▶ **EXERCISE TASK**: Copy all the data exactly, except the pictures.

=======

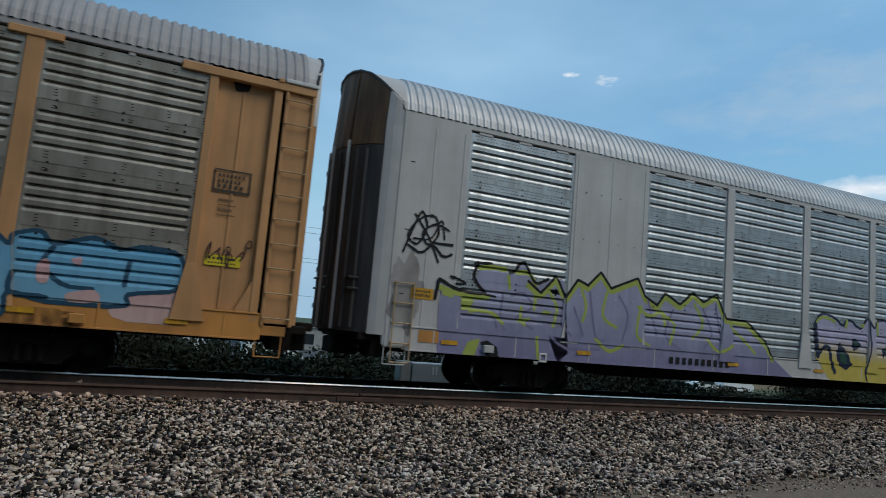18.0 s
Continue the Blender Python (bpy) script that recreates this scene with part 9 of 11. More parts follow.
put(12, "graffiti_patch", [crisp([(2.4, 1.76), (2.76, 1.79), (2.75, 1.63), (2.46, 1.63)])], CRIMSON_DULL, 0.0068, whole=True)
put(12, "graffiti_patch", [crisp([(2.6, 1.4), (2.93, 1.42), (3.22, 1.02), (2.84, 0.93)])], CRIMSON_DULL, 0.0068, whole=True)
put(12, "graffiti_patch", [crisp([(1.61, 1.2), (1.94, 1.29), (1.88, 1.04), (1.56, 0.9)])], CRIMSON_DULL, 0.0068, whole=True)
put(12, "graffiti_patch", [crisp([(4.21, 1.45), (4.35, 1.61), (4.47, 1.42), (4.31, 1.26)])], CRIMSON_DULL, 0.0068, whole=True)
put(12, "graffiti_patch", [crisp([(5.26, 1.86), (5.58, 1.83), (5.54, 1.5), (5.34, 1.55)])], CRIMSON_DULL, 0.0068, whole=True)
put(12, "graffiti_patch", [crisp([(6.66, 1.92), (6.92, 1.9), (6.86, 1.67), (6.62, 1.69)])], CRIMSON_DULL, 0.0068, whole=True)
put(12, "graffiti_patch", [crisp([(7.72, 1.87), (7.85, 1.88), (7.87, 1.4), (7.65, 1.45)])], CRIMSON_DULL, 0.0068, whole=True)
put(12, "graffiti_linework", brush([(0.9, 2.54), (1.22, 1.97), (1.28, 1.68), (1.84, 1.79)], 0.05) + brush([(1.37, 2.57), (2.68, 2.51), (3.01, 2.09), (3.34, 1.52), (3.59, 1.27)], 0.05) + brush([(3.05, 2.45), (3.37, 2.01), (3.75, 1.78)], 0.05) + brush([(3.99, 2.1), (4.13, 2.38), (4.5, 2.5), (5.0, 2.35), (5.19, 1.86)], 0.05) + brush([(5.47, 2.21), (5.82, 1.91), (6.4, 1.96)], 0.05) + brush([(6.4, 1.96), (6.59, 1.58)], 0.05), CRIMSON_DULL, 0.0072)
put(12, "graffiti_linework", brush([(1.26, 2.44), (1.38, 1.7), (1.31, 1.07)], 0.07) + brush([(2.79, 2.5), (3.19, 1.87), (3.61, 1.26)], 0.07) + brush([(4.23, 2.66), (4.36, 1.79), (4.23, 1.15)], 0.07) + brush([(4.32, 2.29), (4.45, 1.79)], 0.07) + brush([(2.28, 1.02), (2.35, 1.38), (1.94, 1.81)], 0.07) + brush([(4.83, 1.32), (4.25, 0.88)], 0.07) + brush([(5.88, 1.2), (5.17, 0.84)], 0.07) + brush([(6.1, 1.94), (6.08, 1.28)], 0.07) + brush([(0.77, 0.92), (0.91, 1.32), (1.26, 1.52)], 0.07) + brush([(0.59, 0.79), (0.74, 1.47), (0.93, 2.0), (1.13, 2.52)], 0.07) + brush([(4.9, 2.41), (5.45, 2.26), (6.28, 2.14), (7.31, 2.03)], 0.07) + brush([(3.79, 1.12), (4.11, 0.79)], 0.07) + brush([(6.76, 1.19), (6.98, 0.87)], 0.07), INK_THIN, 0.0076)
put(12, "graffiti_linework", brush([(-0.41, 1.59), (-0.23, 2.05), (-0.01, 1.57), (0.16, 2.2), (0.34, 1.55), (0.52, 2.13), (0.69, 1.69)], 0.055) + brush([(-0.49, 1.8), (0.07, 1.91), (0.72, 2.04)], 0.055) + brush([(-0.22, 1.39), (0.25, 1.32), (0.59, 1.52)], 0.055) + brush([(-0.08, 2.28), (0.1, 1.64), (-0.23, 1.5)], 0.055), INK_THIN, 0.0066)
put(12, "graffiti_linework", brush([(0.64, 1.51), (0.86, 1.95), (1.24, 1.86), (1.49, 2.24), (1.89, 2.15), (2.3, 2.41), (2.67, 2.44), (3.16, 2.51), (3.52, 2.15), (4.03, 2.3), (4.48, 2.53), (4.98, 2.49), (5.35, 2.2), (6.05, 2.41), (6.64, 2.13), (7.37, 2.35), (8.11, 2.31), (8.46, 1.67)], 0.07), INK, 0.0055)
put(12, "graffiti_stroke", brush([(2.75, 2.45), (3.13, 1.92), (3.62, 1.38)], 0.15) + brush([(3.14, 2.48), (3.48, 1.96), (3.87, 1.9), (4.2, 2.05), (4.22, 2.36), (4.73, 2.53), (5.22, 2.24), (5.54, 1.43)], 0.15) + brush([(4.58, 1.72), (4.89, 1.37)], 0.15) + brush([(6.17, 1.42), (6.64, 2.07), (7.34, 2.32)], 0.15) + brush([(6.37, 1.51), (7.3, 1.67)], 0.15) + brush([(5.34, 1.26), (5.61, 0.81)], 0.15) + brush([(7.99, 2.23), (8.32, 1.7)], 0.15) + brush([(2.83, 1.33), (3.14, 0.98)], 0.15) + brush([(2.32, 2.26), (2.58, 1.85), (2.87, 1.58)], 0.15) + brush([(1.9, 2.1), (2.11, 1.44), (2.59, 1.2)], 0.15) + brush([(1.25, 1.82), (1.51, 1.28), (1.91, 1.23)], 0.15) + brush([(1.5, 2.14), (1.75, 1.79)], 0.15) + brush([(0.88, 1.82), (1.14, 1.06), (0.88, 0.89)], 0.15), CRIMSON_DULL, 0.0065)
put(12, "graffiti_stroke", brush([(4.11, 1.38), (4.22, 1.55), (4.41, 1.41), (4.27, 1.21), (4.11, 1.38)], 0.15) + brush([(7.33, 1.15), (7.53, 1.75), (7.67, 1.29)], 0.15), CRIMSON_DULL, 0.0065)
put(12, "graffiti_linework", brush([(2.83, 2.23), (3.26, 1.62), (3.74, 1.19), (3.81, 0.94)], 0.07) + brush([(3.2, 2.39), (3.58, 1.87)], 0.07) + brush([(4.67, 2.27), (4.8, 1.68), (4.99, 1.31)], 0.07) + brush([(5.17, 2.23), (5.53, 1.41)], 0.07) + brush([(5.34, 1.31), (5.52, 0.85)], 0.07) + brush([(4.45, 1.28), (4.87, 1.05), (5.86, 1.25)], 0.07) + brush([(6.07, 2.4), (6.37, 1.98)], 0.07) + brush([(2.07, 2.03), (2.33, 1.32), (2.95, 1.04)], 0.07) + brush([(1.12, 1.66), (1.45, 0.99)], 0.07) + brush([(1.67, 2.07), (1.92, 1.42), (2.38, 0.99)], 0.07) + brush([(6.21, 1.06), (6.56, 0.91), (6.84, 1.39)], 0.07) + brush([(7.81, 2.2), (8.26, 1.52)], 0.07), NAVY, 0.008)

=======

▶ **TASK RESULT**:
18.0 s
Continue the Blender Python (bpy) script that recreates this scene with part 9 of 11. More parts follow.
put(12, "graffiti_patch", [crisp([(2.4, 1.76), (2.76, 1.79), (2.75, 1.63), (2.46, 1.63)])], CRIMSON_DULL, 0.0068, whole=True)
put(12, "graffiti_patch", [crisp([(2.6, 1.4), (2.93, 1.42), (3.22, 1.02), (2.84, 0.93)])], CRIMSON_DULL, 0.0068, whole=True)
put(12, "graffiti_patch", [crisp([(1.61, 1.2), (1.94, 1.29), (1.88, 1.04), (1.56, 0.9)])], CRIMSON_DULL, 0.0068, whole=True)
put(12, "graffiti_patch", [crisp([(4.21, 1.45), (4.35, 1.61), (4.47, 1.42), (4.31, 1.26)])], CRIMSON_DULL, 0.0068, whole=True)
put(12, "graffiti_patch", [crisp([(5.26, 1.86), (5.58, 1.83), (5.54, 1.5), (5.34, 1.55)])], CRIMSON_DULL, 0.0068, whole=True)
put(12, "graffiti_patch", [crisp([(6.66, 1.92), (6.92, 1.9), (6.86, 1.67), (6.62, 1.69)])], CRIMSON_DULL, 0.0068, whole=True)
put(12, "graffiti_patch", [crisp([(7.72, 1.87), (7.85, 1.88), (7.87, 1.4), (7.65, 1.45)])], CRIMSON_DULL, 0.0068, whole=True)
put(12, "graffiti_linework", brush([(0.9, 2.54), (1.22, 1.97), (1.28, 1.68), (1.84, 1.79)], 0.05) + brush([(1.37, 2.57), (2.68, 2.51), (3.01, 2.09), (3.34, 1.52), (3.59, 1.27)], 0.05) + brush([(3.05, 2.45), (3.37, 2.01), (3.75, 1.78)], 0.05) + brush([(3.99, 2.1), (4.13, 2.38), (4.5, 2.5), (5.0, 2.35), (5.19, 1.86)], 0.05) + brush([(5.47, 2.21), (5.82, 1.91), (6.4, 1.96)], 0.05) + brush([(6.4, 1.96), (6.59, 1.58)], 0.05), CRIMSON_DULL, 0.0072)
put(12, "graffiti_linework", brush([(1.26, 2.44), (1.38, 1.7), (1.31, 1.07)], 0.07) + brush([(2.79, 2.5), (3.19, 1.87), (3.61, 1.26)], 0.07) + brush([(4.23, 2.66), (4.36, 1.79), (4.23, 1.15)], 0.07) + brush([(4.32, 2.29), (4.45, 1.79)], 0.07) + brush([(2.28, 1.02), (2.35, 1.38), (1.94, 1.81)], 0.07) + brush([(4.83, 1.32), (4.25, 0.88)], 0.07) + brush([(5.88, 1.2), (5.17, 0.84)], 0.07) + brush([(6.1, 1.94), (6.08, 1.28)], 0.07) + brush([(0.77, 0.92), (0.91, 1.32), (1.26, 1.52)], 0.07) + brush([(0.59, 0.79), (0.74, 1.47), (0.93, 2.0), (1.13, 2.52)], 0.07) + brush([(4.9, 2.41), (5.45, 2.26), (6.28, 2.14), (7.31, 2.03)], 0.07) + brush([(3.79, 1.12), (4.11, 0.79)], 0.07) + brush([(6.76, 1.19), (6.98, 0.87)], 0.07), INK_THIN, 0.0076)
put(12, "graffiti_linework", brush([(-0.41, 1.59), (-0.23, 2.05), (-0.01, 1.57), (0.16, 2.2), (0.34, 1.55), (0.52, 2.13), (0.69, 1.69)], 0.055) + brush([(-0.49, 1.8), (0.07, 1.91), (0.72, 2.04)], 0.055) + brush([(-0.22, 1.39), (0.25, 1.32), (0.59, 1.52)], 0.055) + brush([(-0.08, 2.28), (0.1, 1.64), (-0.23, 1.5)], 0.055), INK_THIN, 0.0066)
put(12, "graffiti_linework", brush([(0.64, 1.51), (0.86, 1.95), (1.24, 1.86), (1.49, 2.24), (1.89, 2.15), (2.3, 2.41), (2.67, 2.44), (3.16, 2.51), (3.52, 2.15), (4.03, 2.3), (4.48, 2.53), (4.98, 2.49), (5.35, 2.2), (6.05, 2.41), (6.64, 2.13), (7.37, 2.35), (8.11, 2.31), (8.46, 1.67)], 0.07), INK, 0.0055)
put(12, "graffiti_stroke", brush([(2.75, 2.45), (3.13, 1.92), (3.62, 1.38)], 0.15) + brush([(3.14, 2.48), (3.48, 1.96), (3.87, 1.9), (4.2, 2.05), (4.22, 2.36), (4.73, 2.53), (5.22, 2.24), (5.54, 1.43)], 0.15) + brush([(4.58, 1.72), (4.89, 1.37)], 0.15) + brush([(6.17, 1.42), (6.64, 2.07), (7.34, 2.32)], 0.15) + brush([(6.37, 1.51), (7.3, 1.67)], 0.15) + brush([(5.34, 1.26), (5.61, 0.81)], 0.15) + brush([(7.99, 2.23), (8.32, 1.7)], 0.15) + brush([(2.83, 1.33), (3.14, 0.98)], 0.15) + brush([(2.32, 2.26), (2.58, 1.85), (2.87, 1.58)], 0.15) + brush([(1.9, 2.1), (2.11, 1.44), (2.59, 1.2)], 0.15) + brush([(1.25, 1.82), (1.51, 1.28), (1.91, 1.23)], 0.15) + brush([(1.5, 2.14), (1.75, 1.79)], 0.15) + brush([(0.88, 1.82), (1.14, 1.06), (0.88, 0.89)], 0.15), CRIMSON_DULL, 0.0065)
put(12, "graffiti_stroke", brush([(4.11, 1.38), (4.22, 1.55), (4.41, 1.41), (4.27, 1.21), (4.11, 1.38)], 0.15) + brush([(7.33, 1.15), (7.53, 1.75), (7.67, 1.29)], 0.15), CRIMSON_DULL, 0.0065)
put(12, "graffiti_linework", brush([(2.83, 2.23), (3.26, 1.62), (3.74, 1.19), (3.81, 0.94)], 0.07) + brush([(3.2, 2.39), (3.58, 1.87)], 0.07) + brush([(4.67, 2.27), (4.8, 1.68), (4.99, 1.31)], 0.07) + brush([(5.17, 2.23), (5.53, 1.41)], 0.07) + brush([(5.34, 1.31), (5.52, 0.85)], 0.07) + brush([(4.45, 1.28), (4.87, 1.05), (5.86, 1.25)], 0.07) + brush([(6.07, 2.4), (6.37, 1.98)], 0.07) + brush([(2.07, 2.03), (2.33, 1.32), (2.95, 1.04)], 0.07) + brush([(1.12, 1.66), (1.45, 0.99)], 0.07) + brush([(1.67, 2.07), (1.92, 1.42), (2.38, 0.99)], 0.07) + brush([(6.21, 1.06), (6.56, 0.91), (6.84, 1.39)], 0.07) + brush([(7.81, 2.2), (8.26, 1.52)], 0.07), NAVY, 0.008)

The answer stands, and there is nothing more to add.